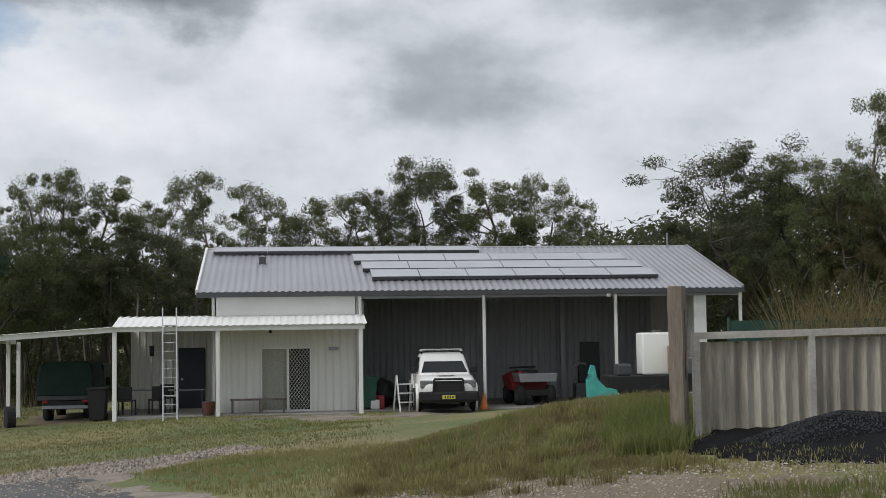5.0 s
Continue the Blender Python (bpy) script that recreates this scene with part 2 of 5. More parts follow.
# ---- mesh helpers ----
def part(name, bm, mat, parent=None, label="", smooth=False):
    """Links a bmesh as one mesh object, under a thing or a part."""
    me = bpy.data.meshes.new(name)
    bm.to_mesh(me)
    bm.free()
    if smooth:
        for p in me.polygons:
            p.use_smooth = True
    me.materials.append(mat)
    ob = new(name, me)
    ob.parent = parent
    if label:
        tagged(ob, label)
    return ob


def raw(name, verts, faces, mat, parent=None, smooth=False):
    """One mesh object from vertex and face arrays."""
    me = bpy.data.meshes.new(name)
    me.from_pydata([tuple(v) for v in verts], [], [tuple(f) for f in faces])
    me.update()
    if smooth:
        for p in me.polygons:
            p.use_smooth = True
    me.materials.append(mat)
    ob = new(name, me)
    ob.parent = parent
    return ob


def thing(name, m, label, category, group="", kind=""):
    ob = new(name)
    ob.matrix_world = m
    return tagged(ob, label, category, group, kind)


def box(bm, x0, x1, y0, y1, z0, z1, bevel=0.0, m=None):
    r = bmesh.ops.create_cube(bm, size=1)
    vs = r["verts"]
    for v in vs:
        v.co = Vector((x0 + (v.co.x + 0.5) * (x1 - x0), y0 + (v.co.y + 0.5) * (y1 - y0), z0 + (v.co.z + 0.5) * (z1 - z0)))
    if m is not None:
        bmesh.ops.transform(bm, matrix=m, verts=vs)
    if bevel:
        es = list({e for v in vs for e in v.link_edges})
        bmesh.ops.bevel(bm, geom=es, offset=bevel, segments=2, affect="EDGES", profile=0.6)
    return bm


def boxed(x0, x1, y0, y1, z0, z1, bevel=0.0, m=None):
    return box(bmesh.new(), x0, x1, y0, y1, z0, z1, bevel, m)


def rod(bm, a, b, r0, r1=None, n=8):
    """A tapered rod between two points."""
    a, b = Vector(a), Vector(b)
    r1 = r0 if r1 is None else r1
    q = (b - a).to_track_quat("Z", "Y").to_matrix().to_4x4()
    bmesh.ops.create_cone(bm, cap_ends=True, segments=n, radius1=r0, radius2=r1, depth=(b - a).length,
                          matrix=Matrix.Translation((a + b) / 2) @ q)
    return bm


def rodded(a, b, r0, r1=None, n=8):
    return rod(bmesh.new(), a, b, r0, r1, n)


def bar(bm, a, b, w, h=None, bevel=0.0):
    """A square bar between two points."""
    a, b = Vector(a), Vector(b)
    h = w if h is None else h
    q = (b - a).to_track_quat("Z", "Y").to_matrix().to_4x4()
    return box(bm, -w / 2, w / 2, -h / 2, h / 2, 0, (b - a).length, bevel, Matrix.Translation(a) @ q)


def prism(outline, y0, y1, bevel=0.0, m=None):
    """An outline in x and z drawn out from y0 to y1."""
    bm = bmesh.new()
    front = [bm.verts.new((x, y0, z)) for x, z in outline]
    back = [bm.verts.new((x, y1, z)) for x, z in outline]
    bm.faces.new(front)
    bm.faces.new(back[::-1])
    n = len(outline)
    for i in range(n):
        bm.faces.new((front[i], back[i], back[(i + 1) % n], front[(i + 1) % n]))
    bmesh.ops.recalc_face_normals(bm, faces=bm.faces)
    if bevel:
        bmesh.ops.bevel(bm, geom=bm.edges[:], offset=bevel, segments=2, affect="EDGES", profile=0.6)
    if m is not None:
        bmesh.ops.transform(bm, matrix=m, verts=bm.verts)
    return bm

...

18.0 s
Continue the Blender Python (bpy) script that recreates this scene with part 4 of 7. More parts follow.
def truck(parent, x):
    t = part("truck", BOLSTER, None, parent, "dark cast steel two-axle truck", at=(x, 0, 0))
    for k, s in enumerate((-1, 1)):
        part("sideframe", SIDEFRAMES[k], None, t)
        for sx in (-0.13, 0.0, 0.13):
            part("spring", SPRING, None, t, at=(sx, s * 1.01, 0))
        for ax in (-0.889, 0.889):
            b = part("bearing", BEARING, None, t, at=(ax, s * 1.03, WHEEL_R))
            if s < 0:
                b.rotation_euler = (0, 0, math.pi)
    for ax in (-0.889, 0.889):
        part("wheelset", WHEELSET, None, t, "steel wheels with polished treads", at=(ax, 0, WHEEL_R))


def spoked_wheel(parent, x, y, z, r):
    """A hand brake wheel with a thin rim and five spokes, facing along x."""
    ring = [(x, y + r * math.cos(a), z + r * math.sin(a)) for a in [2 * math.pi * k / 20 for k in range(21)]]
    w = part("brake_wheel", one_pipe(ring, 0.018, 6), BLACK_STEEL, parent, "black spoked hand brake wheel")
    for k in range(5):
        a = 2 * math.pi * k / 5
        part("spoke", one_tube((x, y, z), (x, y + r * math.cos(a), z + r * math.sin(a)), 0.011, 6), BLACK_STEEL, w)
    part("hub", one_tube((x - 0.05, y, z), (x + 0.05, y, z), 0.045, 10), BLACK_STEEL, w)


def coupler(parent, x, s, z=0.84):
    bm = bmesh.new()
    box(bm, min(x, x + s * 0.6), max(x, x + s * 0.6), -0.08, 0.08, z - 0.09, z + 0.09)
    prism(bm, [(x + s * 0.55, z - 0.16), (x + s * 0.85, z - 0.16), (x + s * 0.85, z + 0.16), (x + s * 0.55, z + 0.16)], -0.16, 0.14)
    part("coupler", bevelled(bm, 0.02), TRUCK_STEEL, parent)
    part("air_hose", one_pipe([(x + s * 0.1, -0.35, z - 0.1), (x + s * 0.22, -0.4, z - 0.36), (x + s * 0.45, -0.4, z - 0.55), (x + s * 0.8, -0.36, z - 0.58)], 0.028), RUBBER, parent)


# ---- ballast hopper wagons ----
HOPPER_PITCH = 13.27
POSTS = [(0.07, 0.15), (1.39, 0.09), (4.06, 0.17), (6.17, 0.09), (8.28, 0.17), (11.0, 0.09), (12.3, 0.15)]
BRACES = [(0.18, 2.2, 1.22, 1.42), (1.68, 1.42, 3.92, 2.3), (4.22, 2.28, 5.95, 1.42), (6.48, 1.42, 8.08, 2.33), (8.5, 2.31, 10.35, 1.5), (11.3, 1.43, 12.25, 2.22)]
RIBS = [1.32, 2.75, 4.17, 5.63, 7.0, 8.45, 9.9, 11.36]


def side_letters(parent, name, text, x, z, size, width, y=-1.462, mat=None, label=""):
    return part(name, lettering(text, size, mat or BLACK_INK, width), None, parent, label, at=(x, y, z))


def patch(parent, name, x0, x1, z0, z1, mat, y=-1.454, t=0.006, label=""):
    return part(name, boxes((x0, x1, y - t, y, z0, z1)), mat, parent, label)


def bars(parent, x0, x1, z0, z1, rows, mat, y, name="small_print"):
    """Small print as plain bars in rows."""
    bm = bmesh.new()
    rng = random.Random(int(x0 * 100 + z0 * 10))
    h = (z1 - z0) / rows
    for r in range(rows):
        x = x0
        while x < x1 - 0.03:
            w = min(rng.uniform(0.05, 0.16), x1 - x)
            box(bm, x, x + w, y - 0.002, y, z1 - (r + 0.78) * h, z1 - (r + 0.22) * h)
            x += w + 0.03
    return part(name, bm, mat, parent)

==

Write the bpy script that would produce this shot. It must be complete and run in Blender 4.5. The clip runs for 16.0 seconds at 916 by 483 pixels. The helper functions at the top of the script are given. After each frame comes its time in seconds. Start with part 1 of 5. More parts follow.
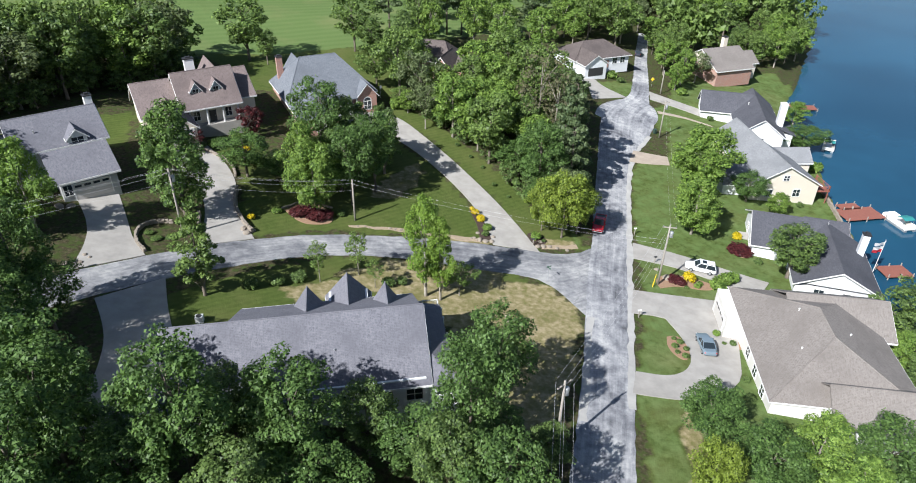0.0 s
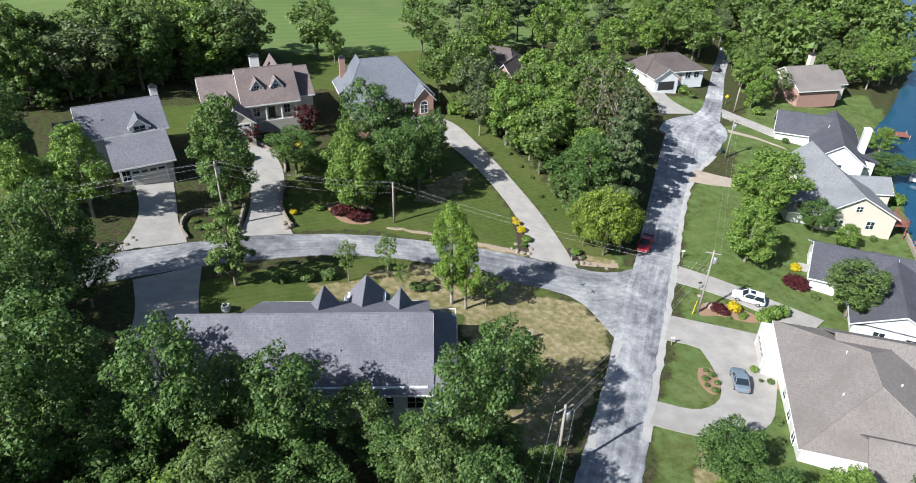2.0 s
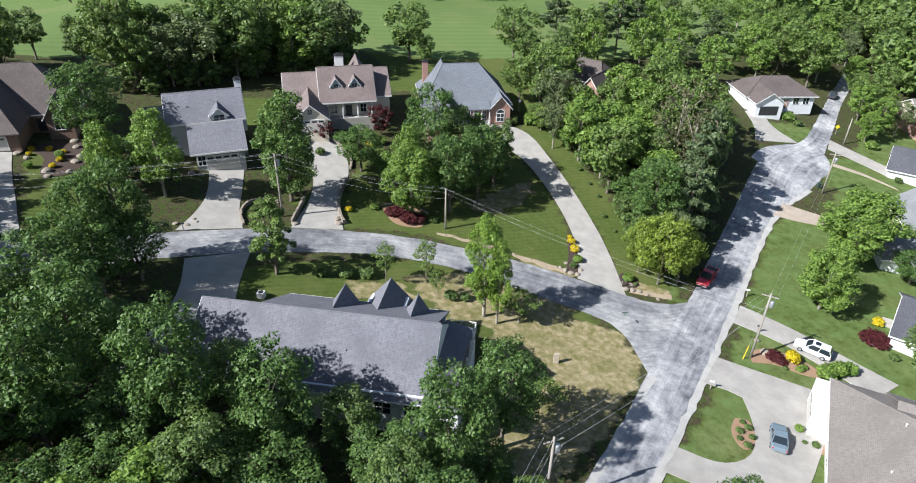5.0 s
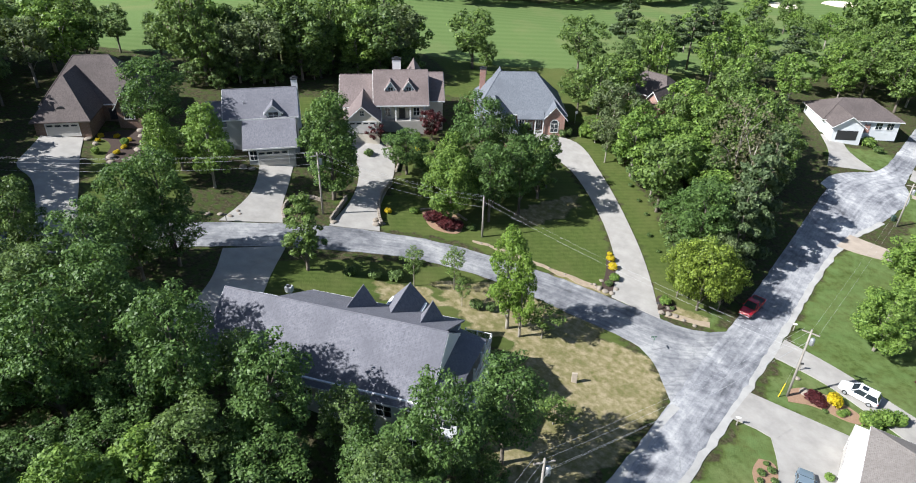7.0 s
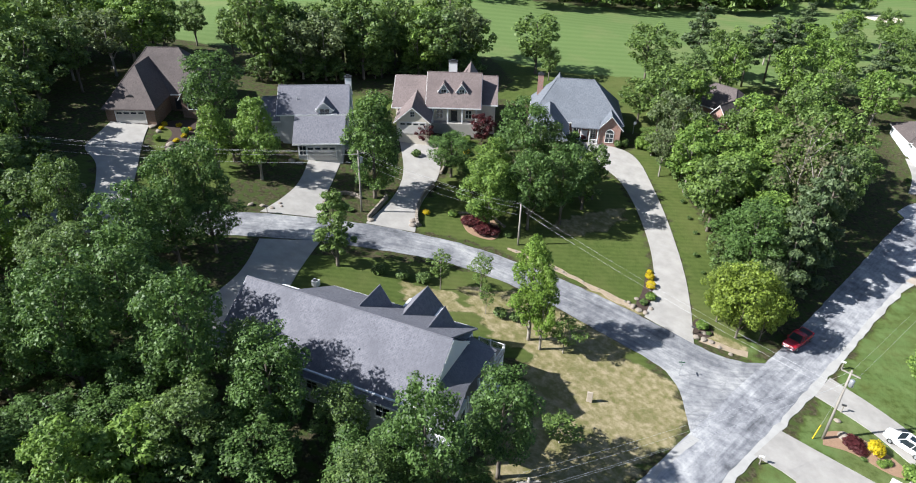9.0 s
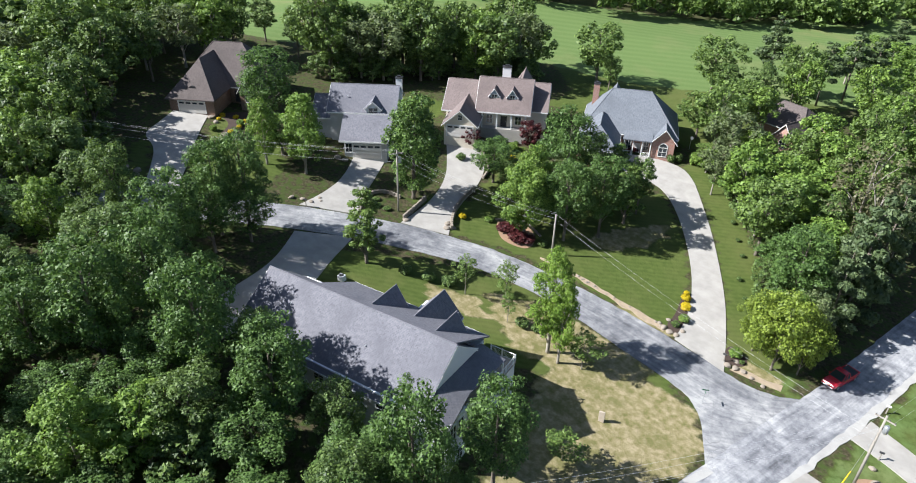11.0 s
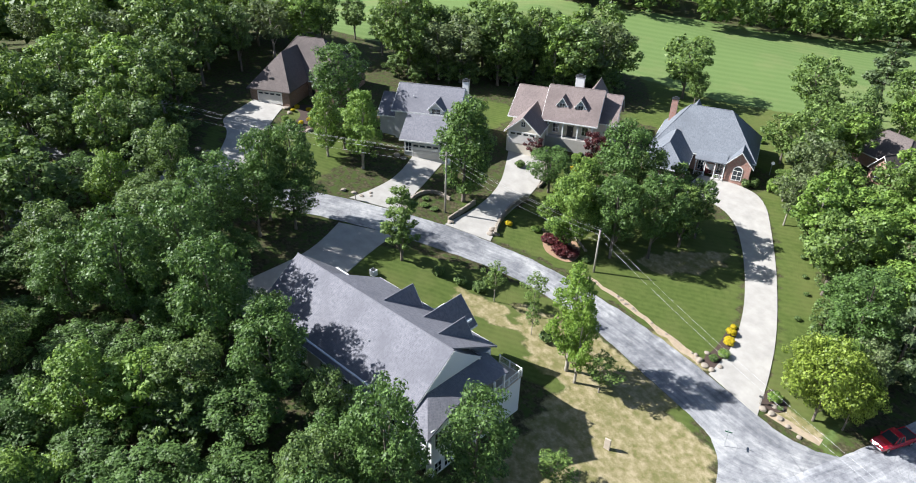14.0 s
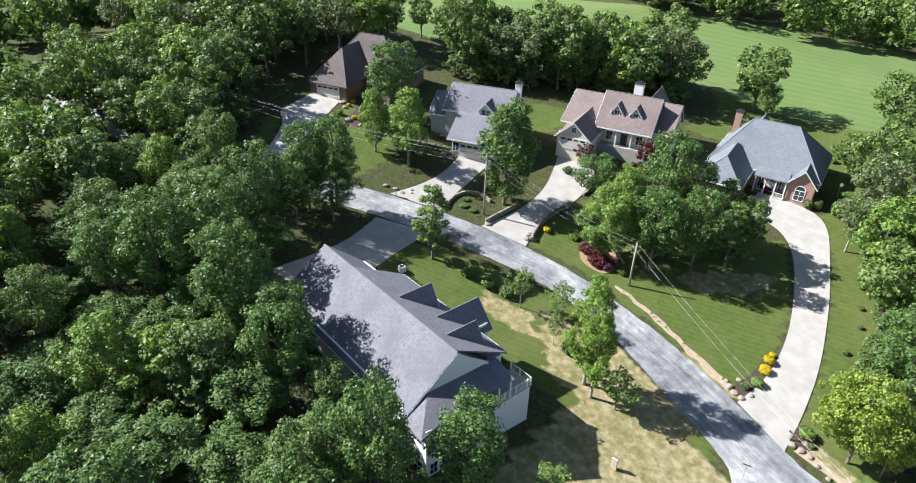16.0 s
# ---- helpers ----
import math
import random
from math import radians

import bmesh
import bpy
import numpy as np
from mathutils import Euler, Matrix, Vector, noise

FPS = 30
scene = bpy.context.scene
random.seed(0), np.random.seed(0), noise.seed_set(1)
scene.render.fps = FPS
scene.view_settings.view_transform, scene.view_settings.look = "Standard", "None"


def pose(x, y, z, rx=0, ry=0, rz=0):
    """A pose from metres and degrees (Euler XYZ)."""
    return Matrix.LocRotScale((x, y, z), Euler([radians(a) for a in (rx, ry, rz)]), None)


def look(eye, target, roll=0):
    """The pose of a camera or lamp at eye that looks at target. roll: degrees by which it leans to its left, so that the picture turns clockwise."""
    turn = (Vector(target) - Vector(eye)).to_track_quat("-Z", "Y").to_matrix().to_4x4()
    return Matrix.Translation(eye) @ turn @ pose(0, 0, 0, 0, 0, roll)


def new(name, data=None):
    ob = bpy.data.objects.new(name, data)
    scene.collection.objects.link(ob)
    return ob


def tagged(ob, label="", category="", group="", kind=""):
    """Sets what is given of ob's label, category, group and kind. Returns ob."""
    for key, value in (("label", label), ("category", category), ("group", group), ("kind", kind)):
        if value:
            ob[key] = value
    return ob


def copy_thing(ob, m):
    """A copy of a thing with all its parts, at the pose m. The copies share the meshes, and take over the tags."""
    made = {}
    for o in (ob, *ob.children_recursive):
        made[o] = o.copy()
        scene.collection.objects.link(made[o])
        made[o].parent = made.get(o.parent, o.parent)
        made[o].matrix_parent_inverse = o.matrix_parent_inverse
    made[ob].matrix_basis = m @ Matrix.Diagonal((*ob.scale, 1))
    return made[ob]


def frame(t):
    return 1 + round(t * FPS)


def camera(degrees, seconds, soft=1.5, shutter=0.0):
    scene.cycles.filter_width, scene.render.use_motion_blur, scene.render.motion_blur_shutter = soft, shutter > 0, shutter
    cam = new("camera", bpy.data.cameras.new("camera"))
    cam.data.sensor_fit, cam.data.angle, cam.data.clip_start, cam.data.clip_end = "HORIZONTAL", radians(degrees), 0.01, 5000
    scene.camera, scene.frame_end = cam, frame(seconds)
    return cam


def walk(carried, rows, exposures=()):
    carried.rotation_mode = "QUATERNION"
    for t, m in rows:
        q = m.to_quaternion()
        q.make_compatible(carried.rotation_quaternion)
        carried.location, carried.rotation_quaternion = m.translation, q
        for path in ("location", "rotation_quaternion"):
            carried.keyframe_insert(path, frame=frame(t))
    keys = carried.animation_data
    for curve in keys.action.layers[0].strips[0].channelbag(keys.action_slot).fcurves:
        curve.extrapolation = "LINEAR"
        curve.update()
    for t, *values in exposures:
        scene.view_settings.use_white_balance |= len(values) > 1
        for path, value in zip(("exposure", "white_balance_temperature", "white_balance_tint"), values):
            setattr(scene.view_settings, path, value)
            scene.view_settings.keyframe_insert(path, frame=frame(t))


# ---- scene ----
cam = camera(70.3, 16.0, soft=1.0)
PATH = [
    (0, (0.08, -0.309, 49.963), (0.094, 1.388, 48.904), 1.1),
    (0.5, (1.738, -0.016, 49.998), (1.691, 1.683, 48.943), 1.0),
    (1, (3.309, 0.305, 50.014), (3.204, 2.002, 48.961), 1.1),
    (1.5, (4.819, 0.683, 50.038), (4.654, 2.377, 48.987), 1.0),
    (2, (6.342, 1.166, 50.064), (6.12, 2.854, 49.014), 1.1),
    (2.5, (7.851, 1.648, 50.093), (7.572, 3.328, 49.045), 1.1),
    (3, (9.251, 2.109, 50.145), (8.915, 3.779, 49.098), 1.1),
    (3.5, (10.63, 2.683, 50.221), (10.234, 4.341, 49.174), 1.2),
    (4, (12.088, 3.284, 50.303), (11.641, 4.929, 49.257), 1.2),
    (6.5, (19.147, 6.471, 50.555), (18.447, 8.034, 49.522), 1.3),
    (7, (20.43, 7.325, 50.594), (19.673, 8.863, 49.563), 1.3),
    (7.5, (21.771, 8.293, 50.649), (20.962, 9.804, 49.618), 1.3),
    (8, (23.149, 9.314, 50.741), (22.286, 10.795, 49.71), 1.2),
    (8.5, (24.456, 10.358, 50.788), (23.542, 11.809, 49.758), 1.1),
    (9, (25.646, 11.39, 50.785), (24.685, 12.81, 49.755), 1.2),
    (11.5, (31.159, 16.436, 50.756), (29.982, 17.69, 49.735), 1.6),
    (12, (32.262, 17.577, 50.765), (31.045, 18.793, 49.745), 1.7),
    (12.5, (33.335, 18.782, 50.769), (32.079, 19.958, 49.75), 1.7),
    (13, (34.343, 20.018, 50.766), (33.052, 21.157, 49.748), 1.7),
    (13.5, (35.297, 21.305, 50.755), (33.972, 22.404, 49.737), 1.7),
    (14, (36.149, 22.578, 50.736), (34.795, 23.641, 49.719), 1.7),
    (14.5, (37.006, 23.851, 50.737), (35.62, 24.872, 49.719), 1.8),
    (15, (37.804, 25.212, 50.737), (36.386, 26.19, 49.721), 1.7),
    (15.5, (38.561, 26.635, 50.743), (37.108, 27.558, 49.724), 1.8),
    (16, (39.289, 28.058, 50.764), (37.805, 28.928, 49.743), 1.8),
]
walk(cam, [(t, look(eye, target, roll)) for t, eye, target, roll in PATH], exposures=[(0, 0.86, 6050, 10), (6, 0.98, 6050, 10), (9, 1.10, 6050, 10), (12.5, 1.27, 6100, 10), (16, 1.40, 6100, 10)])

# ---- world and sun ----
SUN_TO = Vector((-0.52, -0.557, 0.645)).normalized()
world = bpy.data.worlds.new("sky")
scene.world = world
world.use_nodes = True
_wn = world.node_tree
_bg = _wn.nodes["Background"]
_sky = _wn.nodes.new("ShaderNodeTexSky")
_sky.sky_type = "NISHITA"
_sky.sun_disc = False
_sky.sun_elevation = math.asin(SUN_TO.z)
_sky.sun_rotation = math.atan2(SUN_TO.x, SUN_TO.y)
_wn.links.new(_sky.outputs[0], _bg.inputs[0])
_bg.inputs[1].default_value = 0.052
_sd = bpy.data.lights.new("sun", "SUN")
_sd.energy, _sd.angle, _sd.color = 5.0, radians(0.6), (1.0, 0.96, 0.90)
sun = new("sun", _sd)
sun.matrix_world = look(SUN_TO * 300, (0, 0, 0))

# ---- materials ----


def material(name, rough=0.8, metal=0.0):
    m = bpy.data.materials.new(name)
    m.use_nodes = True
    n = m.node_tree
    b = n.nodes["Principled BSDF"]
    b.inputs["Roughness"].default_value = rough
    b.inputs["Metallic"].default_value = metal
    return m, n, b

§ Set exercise
In the listing above, find the line containing "carried.location, carried.rotation_quaternion = m.translation, q" and the line containing "scene.view_settings.keyframe_insert(path, frame=frame(t))", then quote both, plus every line between them, exactly as written.

§ Solution to this exercise
        carried.location, carried.rotation_quaternion = m.translation, q
        for path in ("location", "rotation_quaternion"):
            carried.keyframe_insert(path, frame=frame(t))
    keys = carried.animation_data
    for curve in keys.action.layers[0].strips[0].channelbag(keys.action_slot).fcurves:
        curve.extrapolation = "LINEAR"
        curve.update()
    for t, *values in exposures:
        scene.view_settings.use_white_balance |= len(values) > 1
        for path, value in zip(("exposure", "white_balance_temperature", "white_balance_tint"), values):
            setattr(scene.view_settings, path, value)
            scene.view_settings.keyframe_insert(path, frame=frame(t))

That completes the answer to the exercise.